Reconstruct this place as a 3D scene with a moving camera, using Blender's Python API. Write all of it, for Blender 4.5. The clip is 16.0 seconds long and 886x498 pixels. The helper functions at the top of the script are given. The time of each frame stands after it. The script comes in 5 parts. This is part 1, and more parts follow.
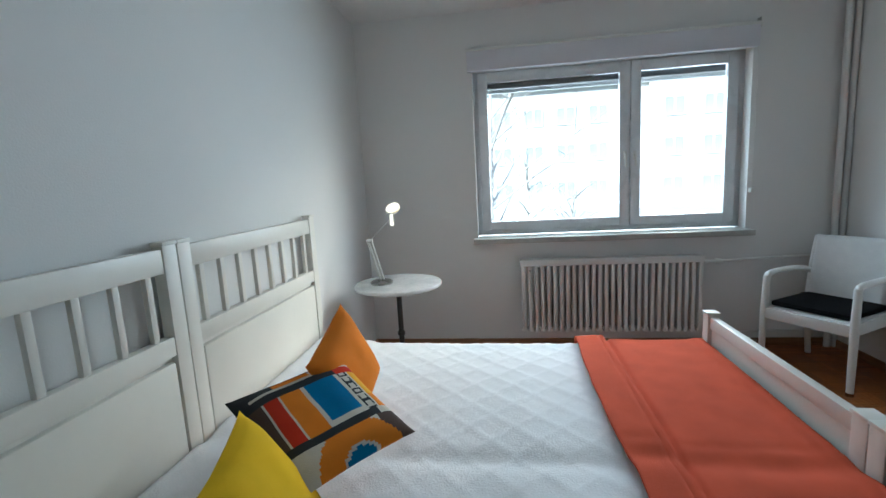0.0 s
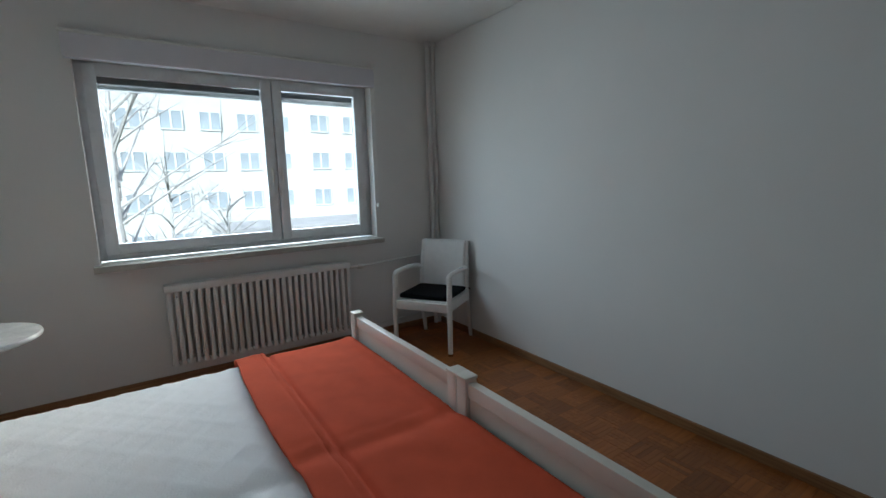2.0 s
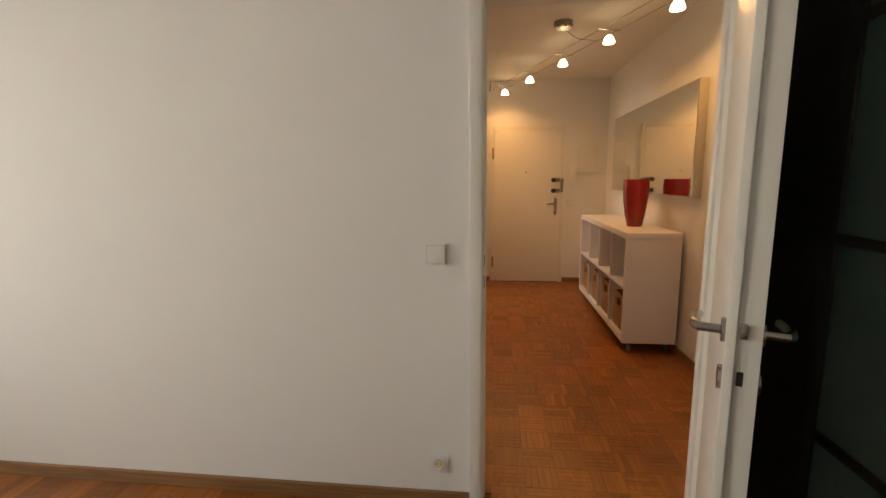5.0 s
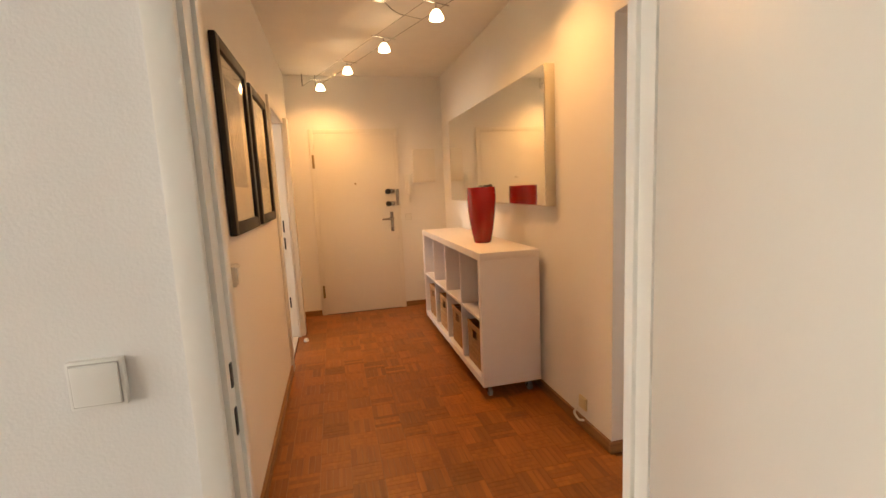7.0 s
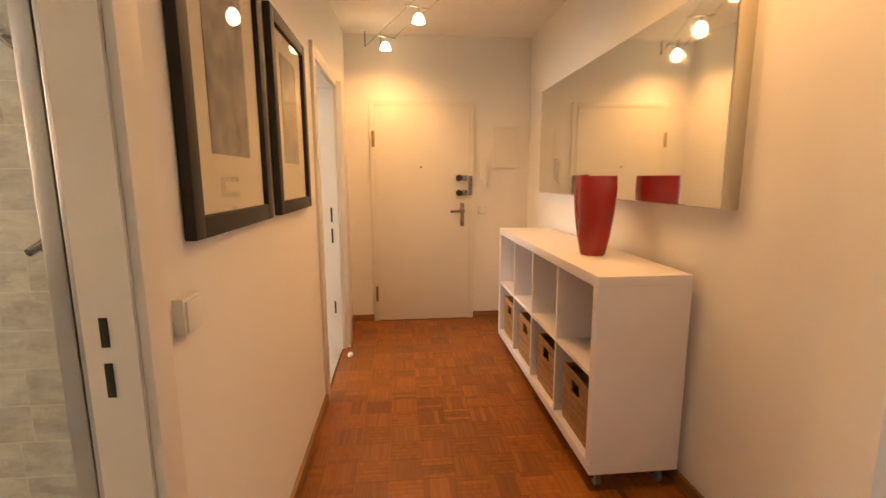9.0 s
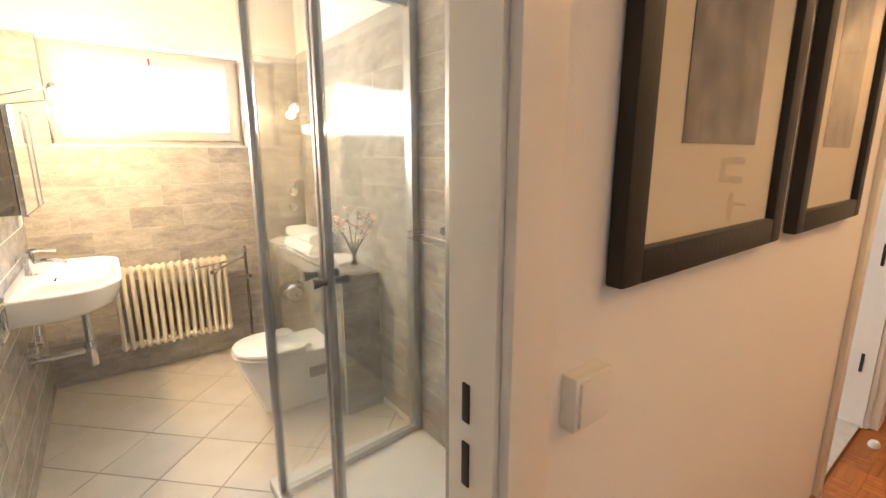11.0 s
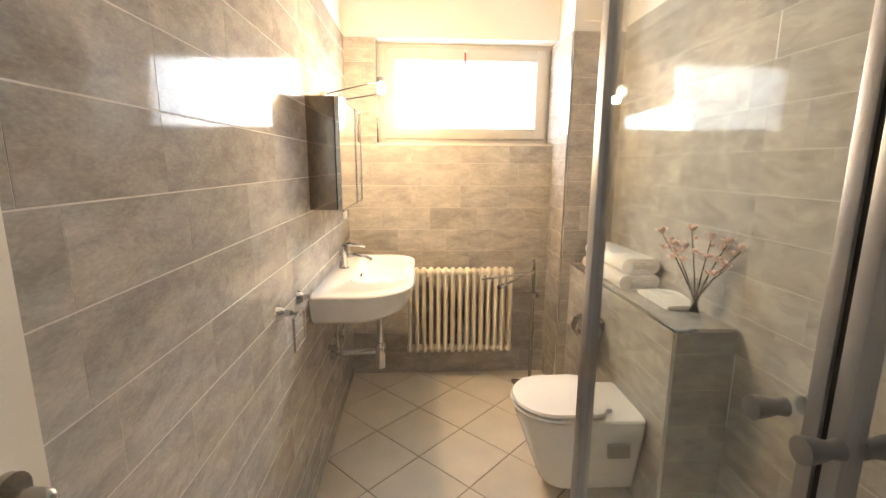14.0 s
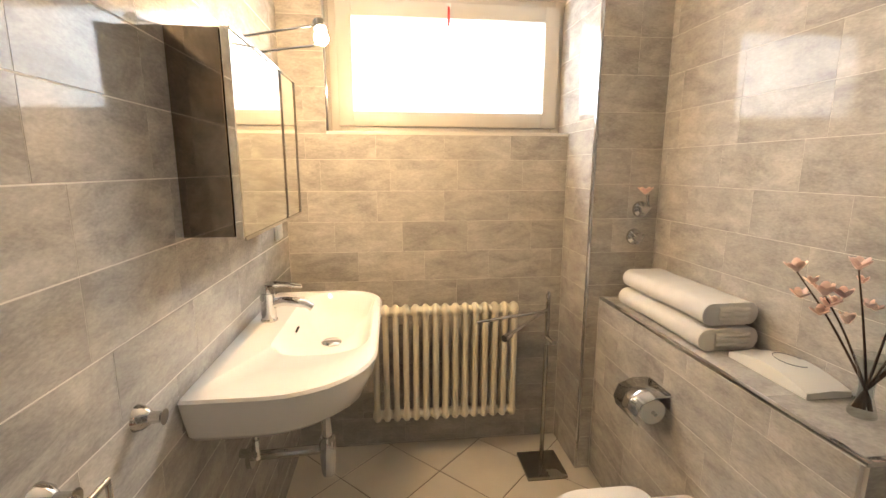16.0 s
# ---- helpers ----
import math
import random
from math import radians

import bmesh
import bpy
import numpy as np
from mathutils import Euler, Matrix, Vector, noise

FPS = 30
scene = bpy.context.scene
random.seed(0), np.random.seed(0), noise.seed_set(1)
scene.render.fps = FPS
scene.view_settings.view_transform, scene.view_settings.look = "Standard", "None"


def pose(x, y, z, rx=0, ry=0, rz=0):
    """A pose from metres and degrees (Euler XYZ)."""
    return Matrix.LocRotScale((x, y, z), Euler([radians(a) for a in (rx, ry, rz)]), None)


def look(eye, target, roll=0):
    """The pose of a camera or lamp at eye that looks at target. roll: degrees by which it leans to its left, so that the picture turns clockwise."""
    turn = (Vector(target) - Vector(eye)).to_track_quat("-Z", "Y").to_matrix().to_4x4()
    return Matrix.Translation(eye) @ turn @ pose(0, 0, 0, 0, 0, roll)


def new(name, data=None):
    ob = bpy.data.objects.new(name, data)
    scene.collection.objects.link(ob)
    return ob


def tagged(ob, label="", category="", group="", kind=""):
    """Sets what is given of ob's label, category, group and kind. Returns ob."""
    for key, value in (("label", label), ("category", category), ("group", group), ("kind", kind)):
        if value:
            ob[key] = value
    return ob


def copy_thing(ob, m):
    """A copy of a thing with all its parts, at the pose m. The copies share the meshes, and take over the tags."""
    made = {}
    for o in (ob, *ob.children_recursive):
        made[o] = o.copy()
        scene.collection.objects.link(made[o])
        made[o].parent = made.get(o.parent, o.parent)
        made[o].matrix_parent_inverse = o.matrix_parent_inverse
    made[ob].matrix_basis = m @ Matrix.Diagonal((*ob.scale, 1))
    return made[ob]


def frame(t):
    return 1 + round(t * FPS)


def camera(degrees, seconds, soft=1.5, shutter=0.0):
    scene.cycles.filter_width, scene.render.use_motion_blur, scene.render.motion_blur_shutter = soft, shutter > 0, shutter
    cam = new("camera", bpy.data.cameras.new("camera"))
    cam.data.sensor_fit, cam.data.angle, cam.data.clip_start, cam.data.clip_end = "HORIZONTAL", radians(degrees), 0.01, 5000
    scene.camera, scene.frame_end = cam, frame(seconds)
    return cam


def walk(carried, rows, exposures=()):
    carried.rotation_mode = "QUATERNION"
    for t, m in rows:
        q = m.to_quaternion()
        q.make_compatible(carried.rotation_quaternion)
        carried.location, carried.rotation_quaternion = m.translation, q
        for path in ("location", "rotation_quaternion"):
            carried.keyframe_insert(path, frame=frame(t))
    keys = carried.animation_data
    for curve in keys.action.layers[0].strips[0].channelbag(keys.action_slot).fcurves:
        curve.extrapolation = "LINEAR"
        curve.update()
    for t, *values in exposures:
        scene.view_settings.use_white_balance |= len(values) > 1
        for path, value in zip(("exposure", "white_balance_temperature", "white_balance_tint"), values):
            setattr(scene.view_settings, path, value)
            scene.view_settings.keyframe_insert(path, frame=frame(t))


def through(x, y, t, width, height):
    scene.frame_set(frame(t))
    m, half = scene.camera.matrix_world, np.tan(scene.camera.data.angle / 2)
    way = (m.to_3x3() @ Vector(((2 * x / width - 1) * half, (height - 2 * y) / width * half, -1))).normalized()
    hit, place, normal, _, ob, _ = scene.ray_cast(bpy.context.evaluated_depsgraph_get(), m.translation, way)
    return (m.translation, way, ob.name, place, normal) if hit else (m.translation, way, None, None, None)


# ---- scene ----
cam = camera(89.8, 16.0, soft=1.5, shutter=0.0)
PATH = [
    (0, (0.247, 0.579, 1.401), (-0.039, 2.537, 1.106), -3.1),
    (0.5, (0.24, 0.601, 1.404), (0.283, 2.578, 1.102), -2.9),
    (1, (0.235, 0.621, 1.411), (0.642, 2.555, 1.102), -2.7),
    (1.5, (0.248, 0.604, 1.426), (0.986, 2.436, 1.11), -2.2),
    (2, (0.28, 0.535, 1.44), (1.384, 2.175, 1.13), -1.5),
    (2.5, (0.357, 0.504, 1.423), (1.723, 1.934, 1.123), -1.7),
    (3, (0.489, 0.448, 1.403), (2.033, 1.684, 1.107), -2.4),
    (3.5, (0.596, 0.392, 1.407), (2.275, 1.437, 1.11), -2.4),
    (4, (0.705, 0.394, 1.407), (2.521, 1.176, 1.104), -1.9),
    (4.5, (0.842, 0.457, 1.405), (2.761, 0.932, 1.106), -1.7),
    (5, (1.013, 0.454, 1.369), (2.976, 0.678, 1.061), -0.6),
    (5.2, (1.093, 0.427, 1.384), (3.062, 0.59, 1.075), -1.3),
    (7.3, (2.045, 0.271, 1.359), (3.963, -0.223, 1.08), -2.5),
    (7.5, (2.129, 0.254, 1.35), (4.046, -0.241, 1.064), -2.4),
    (8, (2.395, 0.209, 1.348), (4.304, -0.301, 1.041), -1.7),
    (8.2, (2.487, 0.212, 1.344), (4.4, -0.283, 1.036), -1.5),
    (10.3, (3.222, 0.259, 1.363), (4.893, 1.286, 0.976), 1.5),
    (10.5, (3.259, 0.273, 1.375), (4.776, 1.512, 0.969), 1.4),
    (11, (3.292, 0.35, 1.392), (4.465, 1.916, 0.98), -0.1),
    (11.5, (3.279, 0.49, 1.386), (4.259, 2.189, 0.995), -0.5),
    (12, (3.284, 0.628, 1.35), (4.063, 2.432, 0.978), -0.7),
    (12.5, (3.317, 0.713, 1.343), (3.812, 2.614, 0.969), -0.7),
    (13, (3.343, 0.81, 1.348), (3.545, 2.762, 0.96), -0.9),
    (13.5, (3.336, 0.901, 1.339), (3.417, 2.863, 0.959), -0.9),
    (14, (3.321, 1.029, 1.335), (3.424, 2.991, 0.962), 0.3),
    (14.5, (3.325, 1.173, 1.327), (3.432, 3.138, 0.967), 0.6),
    (15, (3.346, 1.393, 1.321), (3.412, 3.36, 0.968), 0.1),
    (15.5, (3.351, 1.579, 1.306), (3.455, 3.546, 0.96), -0.4),
    (16, (3.343, 1.782, 1.306), (3.562, 3.738, 0.95), 0.1),
]
EXPOSURES = [(0.0, 1.68, 5450, -2), (0.5, 1.38, 5450, -2), (1.5, 1.08, 5550, -1), (2.5, 0.96, 6000, 2), (3.5, 1.46, 6900, 7), (4.5, 2.03, 7900, 10), (5.0, 2.33, 8200, 11), (7.5, 3.02, 8300, 13), (8.0, 3.02, 8500, 13), (10.5, 3.22, 6700, 9), (11.2, 3.1, 6300, 8), (12.5, 2.76, 6450, 9), (14.5, 2.53, 6500, 9), (16.0, 2.24, 6650, 9)]
walk(cam, [(t, look(eye, target, roll)) for t, eye, target, roll in PATH], EXPOSURES)

# ---- plan, in metres ----
BW, BE, BN, BS = -0.93, 2.72, 4.26, -1.22       # bedroom: west, east, north and south faces
HE, HN, HS = 7.0, 0.70, -0.985                  # hall: east, north, south faces
TW, TE, TN, TS, SS = 2.885, 4.41, 3.74, 0.83, 0.79        # bathroom faces
CEIL, HCEIL, BCEIL = 2.70, 2.60, 2.60

# ---- world and light ----
world = bpy.data.worlds.new("overcast_sky")
scene.world = world
world.use_nodes = True
wn = world.node_tree.nodes
sky = wn.new("ShaderNodeTexSky")
sky.sky_type, sky.sun_disc, sky.sun_elevation, sky.sun_rotation = "NISHITA", False, radians(32), radians(40)
sky.air_density, sky.dust_density = 1.0, 4.0
world.node_tree.links.new(sky.outputs[0], wn["Background"].inputs[0])
wn["Background"].inputs[1].default_value = 0.15


def area_lamp(name, eye, target, w, h, watts, colour, spread=180):
    lamp = bpy.data.lights.new(name, "AREA")
    lamp.shape, lamp.size, lamp.size_y, lamp.energy, lamp.color = "RECTANGLE", w, h, watts, colour
    lamp.spread = radians(spread)
    ob = new(name, lamp)
    ob.matrix_world = look(eye, target)
    return ob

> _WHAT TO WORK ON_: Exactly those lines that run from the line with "for t, m in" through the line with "setattr(scene.view_settings, path, value)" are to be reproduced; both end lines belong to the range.

> _ANSWER TO THIS TASK_:
    for t, m in rows:
        q = m.to_quaternion()
        q.make_compatible(carried.rotation_quaternion)
        carried.location, carried.rotation_quaternion = m.translation, q
        for path in ("location", "rotation_quaternion"):
            carried.keyframe_insert(path, frame=frame(t))
    keys = carried.animation_data
    for curve in keys.action.layers[0].strips[0].channelbag(keys.action_slot).fcurves:
        curve.extrapolation = "LINEAR"
        curve.update()
    for t, *values in exposures:
        scene.view_settings.use_white_balance |= len(values) > 1
        for path, value in zip(("exposure", "white_balance_temperature", "white_balance_tint"), values):
            setattr(scene.view_settings, path, value)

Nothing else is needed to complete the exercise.